Want to invest offshore? Here are 5 myths that may stop you
South African investors should be looking to invest in offshore markets to mitigate the risk of a shaky economy and a volatile currency, but many are being held back by misconceptions which prevent them from fully exploring their retirement and financial planning options.
Tim Mertens, the chairman of Sovereign Trust SA, said the combination of a downgraded credit rating, the forecast of negative GDP growth for 2020, an under-pressure Rand and an aggressive focus on tax collection by SARS meant that comprehensive planning by taxpayers was vital.
“Investing offshore is no longer something reserved for the high net worth market: it’s a necessary consideration for all South Africans. Those who can invest capital in other markets offshore, either passively or more actively, should take the opportunity as soon as possible. It’s time to debunk the myths around offshore investing so planners, business owners and investors can make an informed choice from the wide array of offshore options,” said Mertens.
Myth 1: Investing offshore is complex
With proper advice and the right partners, investing offshore can be easy. For those simply wishing to diversify an investment portfolio using the annual discretionary allowance of R10 million per year, there are simple structures available that can house any form of asset, whether active or passive. These structures can be tailored to individual circumstances.
Myth 2: Investing offshore is expensive
There are numerous stories of offshore service providers whose charging structures depleted overseas assets. However, says Mertens, there are low cost options available even on structures such as discretionary trusts, where fees are levied according to the value of the investment contribution. This is particularly popular for those wishing to invest for retirement provision. “The tiered approach to fees often results in trust structures that are highly cost-effective. In addition, the trust could be set up in a reputable jurisdiction such as in the Channel Islands, achieving both cost effectiveness and service quality,” said Mertens.
Myth 3: Offshore structures are illegal
Taxpayers are perfectly entitled to plan their affairs to legally reduce taxes by utilising tax concessions, benefits, exemptions or products such as a retirement annuity, says Mertens. “In the case of offshore structures involving cross border businesses, it is prudent to obtain independent tax opinion. However, for simple structures such as retirement trusts, this may not be required, especially when the annual discretionary allowance of R10 million is utilised, which would be sanctioned by both SARS and the SA Reserve Bank.”
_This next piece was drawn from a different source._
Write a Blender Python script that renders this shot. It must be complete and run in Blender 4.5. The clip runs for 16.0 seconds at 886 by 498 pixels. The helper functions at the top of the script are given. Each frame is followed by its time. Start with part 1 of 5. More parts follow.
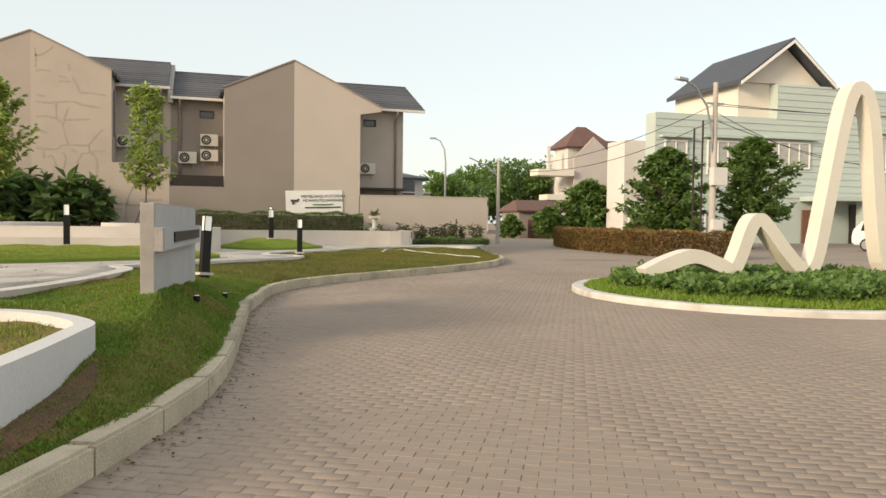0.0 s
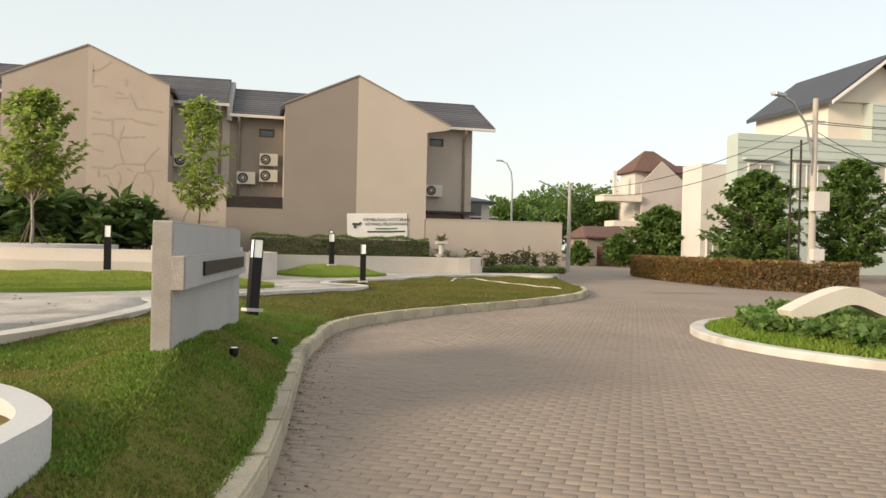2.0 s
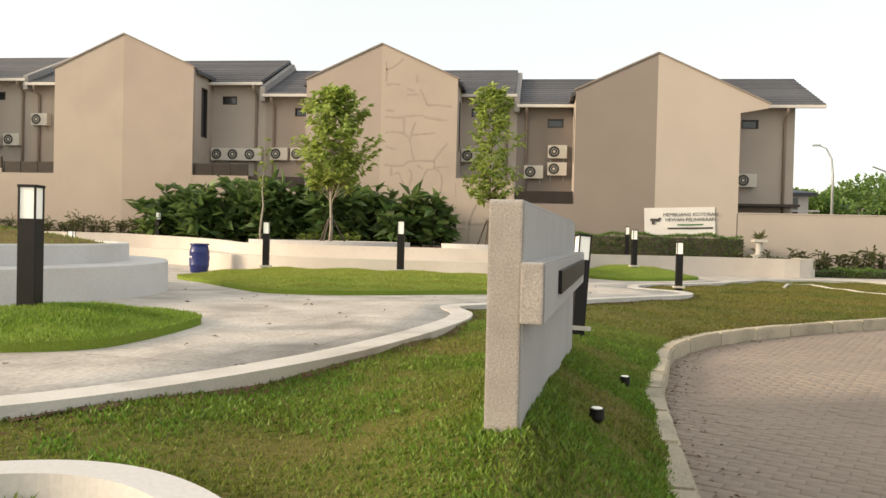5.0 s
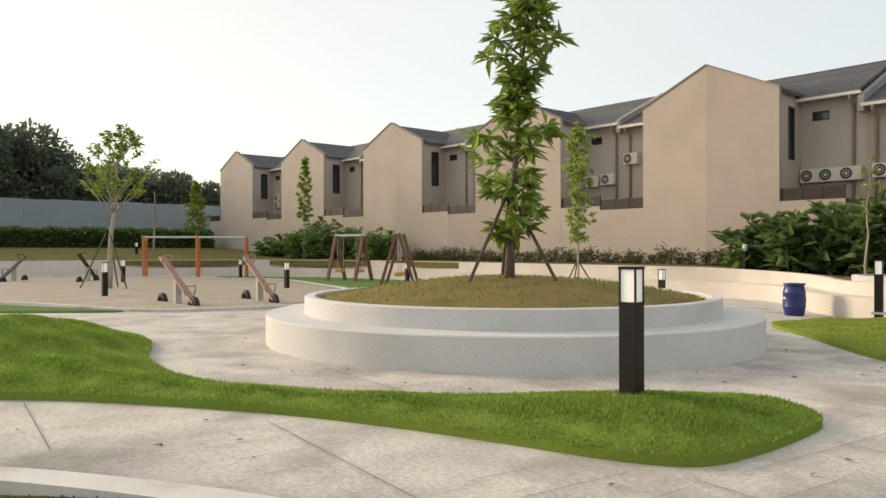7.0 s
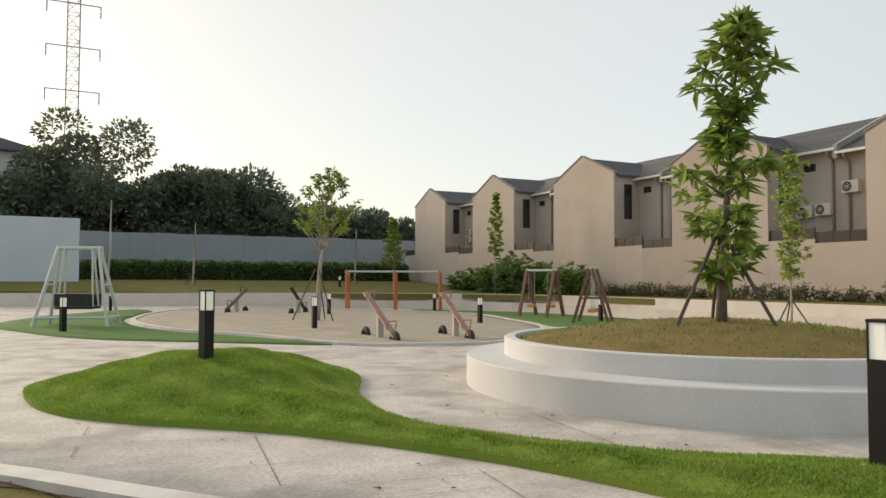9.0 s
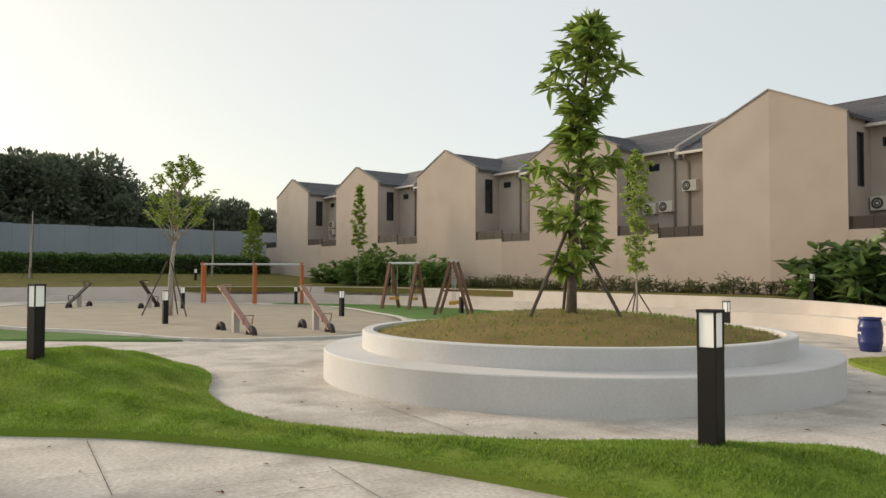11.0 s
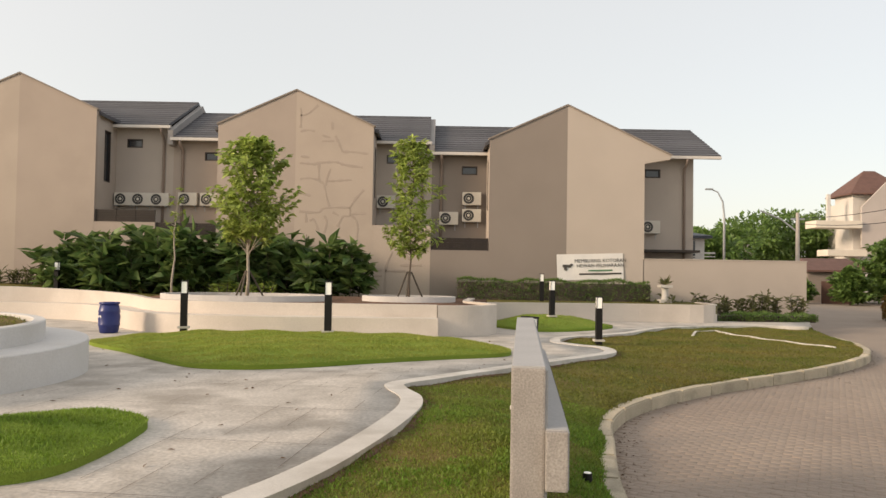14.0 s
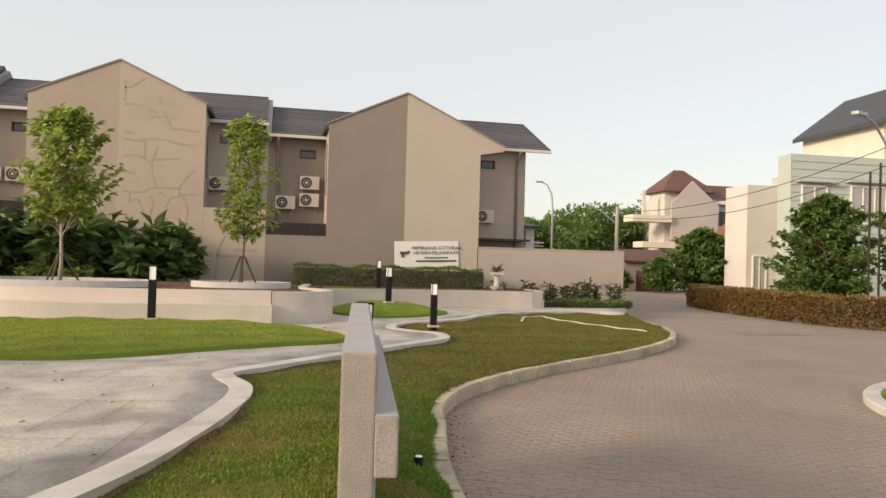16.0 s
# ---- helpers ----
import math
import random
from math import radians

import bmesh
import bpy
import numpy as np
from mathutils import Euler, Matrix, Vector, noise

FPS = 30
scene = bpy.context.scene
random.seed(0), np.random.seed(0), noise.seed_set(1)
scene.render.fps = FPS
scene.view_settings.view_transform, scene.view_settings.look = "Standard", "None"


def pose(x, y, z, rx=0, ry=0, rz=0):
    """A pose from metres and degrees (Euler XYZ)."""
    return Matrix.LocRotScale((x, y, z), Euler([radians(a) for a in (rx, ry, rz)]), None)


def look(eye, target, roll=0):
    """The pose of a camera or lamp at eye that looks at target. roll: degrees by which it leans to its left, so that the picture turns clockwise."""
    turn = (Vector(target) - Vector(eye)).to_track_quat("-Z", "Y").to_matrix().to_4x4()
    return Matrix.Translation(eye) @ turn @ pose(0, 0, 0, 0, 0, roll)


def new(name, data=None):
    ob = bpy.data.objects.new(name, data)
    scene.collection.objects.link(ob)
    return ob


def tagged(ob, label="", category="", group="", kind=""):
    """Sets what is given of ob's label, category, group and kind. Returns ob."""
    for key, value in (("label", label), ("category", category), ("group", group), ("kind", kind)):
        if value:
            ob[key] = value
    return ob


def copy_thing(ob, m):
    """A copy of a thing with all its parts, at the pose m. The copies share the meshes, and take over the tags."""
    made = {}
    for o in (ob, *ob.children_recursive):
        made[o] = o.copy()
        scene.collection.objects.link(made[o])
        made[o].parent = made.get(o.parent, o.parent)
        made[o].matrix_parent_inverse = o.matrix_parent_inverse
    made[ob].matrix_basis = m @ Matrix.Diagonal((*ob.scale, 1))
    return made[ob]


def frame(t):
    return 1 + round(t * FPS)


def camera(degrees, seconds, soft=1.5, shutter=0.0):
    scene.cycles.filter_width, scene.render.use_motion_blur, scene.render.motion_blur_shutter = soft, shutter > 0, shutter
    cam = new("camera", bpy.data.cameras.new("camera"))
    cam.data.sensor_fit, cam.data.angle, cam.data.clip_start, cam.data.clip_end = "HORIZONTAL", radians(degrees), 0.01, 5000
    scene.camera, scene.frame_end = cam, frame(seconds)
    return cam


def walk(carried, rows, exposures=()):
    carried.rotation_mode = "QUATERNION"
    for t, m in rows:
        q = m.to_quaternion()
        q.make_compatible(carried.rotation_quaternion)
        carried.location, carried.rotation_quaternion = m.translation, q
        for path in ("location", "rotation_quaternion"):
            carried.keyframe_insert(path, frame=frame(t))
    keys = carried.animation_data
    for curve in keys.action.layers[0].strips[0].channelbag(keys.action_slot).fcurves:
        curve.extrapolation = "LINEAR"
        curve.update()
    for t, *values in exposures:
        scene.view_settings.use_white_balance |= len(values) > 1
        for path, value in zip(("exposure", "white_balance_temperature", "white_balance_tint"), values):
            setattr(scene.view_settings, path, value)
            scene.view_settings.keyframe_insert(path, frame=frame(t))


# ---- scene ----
cam = camera(61.0, 16.0)
PATH = [
    (0, (-0.021, -11.433, 1.122), (0.596, -9.532, 1.047), 0.7),
    (0.5, (0.002, -11.096, 1.159), (0.757, -9.246, 1.091), 1.1),
    (1, (0.082, -10.415, 1.131), (0.78, -8.541, 1.089), 1.0),
    (1.5, (0.164, -9.398, 1.132), (0.741, -7.484, 1.113), 1.0),
    (2, (0.177, -8.647, 1.138), (0.648, -6.703, 1.128), 1.3),
    (2.5, (0.17, -8.001, 1.087), (0.584, -6.044, 1.068), 1.2),
    (3, (0.138, -7.529, 1.073), (0.529, -5.568, 1.041), 1.3),
    (3.2, (0.124, -7.32, 1.102), (0.509, -5.358, 1.057), 1.0),
    (5.3, (-0.545, -5.58, 1.113), (-0.993, -3.631, 1.082), 1.6),
    (5.5, (-0.615, -5.48, 1.158), (-1.215, -3.572, 1.11), 1.6),
    (6, (-0.965, -5.118, 1.297), (-1.933, -3.37, 1.228), 0.6),
    (6.5, (-1.082, -4.953, 1.419), (-2.368, -3.422, 1.379), -0.5),
    (7, (-1.114, -4.925, 1.631), (-2.626, -3.616, 1.631), -0.1),
    (7.5, (-1.322, -4.867, 1.742), (-2.976, -3.745, 1.797), -0.0),
    (8, (-1.301, -4.977, 1.756), (-3.057, -4.024, 1.84), 0.1),
    (8.2, (-1.293, -5.033, 1.754), (-3.081, -4.141, 1.841), 0.2),
    (10.3, (-1.338, -4.937, 1.746), (-3.081, -3.958, 1.82), 0.1),
    (10.5, (-1.327, -4.875, 1.737), (-3.037, -3.84, 1.811), 0.0),
    (11, (-1.348, -4.886, 1.754), (-2.945, -3.685, 1.822), 0.1),
    (11.5, (-1.356, -4.773, 1.77), (-2.807, -3.398, 1.83), 0.4),
    (12, (-1.263, -4.826, 1.753), (-2.445, -3.213, 1.803), 0.7),
    (12.5, (-0.975, -5.145, 1.791), (-1.711, -3.285, 1.829), 0.8),
    (13, (-0.971, -5.81, 1.695), (-1.272, -3.834, 1.754), 0.9),
    (13.5, (-1.015, -6.05, 1.735), (-1.08, -4.052, 1.795), 0.8),
    (14, (-0.991, -5.785, 1.705), (-0.978, -3.786, 1.764), 0.9),
    (14.5, (-0.98, -5.732, 1.702), (-0.873, -3.735, 1.755), 0.9),
    (15, (-0.967, -5.705, 1.695), (-0.766, -3.715, 1.743), 1.0),
    (15.5, (-0.953, -5.719, 1.698), (-0.646, -3.743, 1.741), 1.1),
    (16, (-0.956, -5.713, 1.691), (-0.518, -3.762, 1.724), 1.6),
]
walk(cam, [(t, look(e, g, r)) for t, e, g, r in PATH],
     [(0, 0.44, 6800, 8), (3, 0.47, 6850, 9), (5.5, 0.66, 7000, 9), (6.5, 0.5, 6850, 9), (8, 0.14, 6550, 8), (11, 0.14, 6600, 8), (12.5, 0.32, 6800, 10), (14, 0.34, 7000, 13), (16, 0.28, 7000, 14)])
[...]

Myth 4: Assets will not be safe offshore if the investor does not have control
Many investors are scared off by stories of non-regulated service providers who abscond, leaving the investor with little return or recourse. This can be avoided by using reputable service providers who have experienced, qualified legal and accounting experts on ‘the front line’. They should have Professional Indemnity Insurance in place as a pre-condition of licensing, as well as good relationships with banks, legal and accounting firms and professional organisations and regulators. This ensures comfort for the investor around the credibility and substance of the services being provided.
Myth 5: Access to offshore assets is difficult
Another common misconception is that offshore trustees will refuse a distribution to a beneficiary, or simply ignore the requests of the investor or member. These situations are extremely uncommon, says Mertens. “Proper legal separation from the offshore structure is the very thing that ensures the best chance of tax mitigation, or purpose for which the structure was set up. This is no different onshore, where retirement and provident funds are overseen, managed and controlled for the benefit of members by trustees.” In most cases, investments can be easily accessed if proper planning and the necessary compliance checks are done.
The bottom line is that it is prudent to batten down the hatches and plan for the protection of loved ones and hard-earned capital in times of economic strife, says Mertens. “Diversification, planning and future preservation of capital are all key for financial sustainability. If you get the right advice, offshore options are available for both investment and business diversification. The time to act is now.”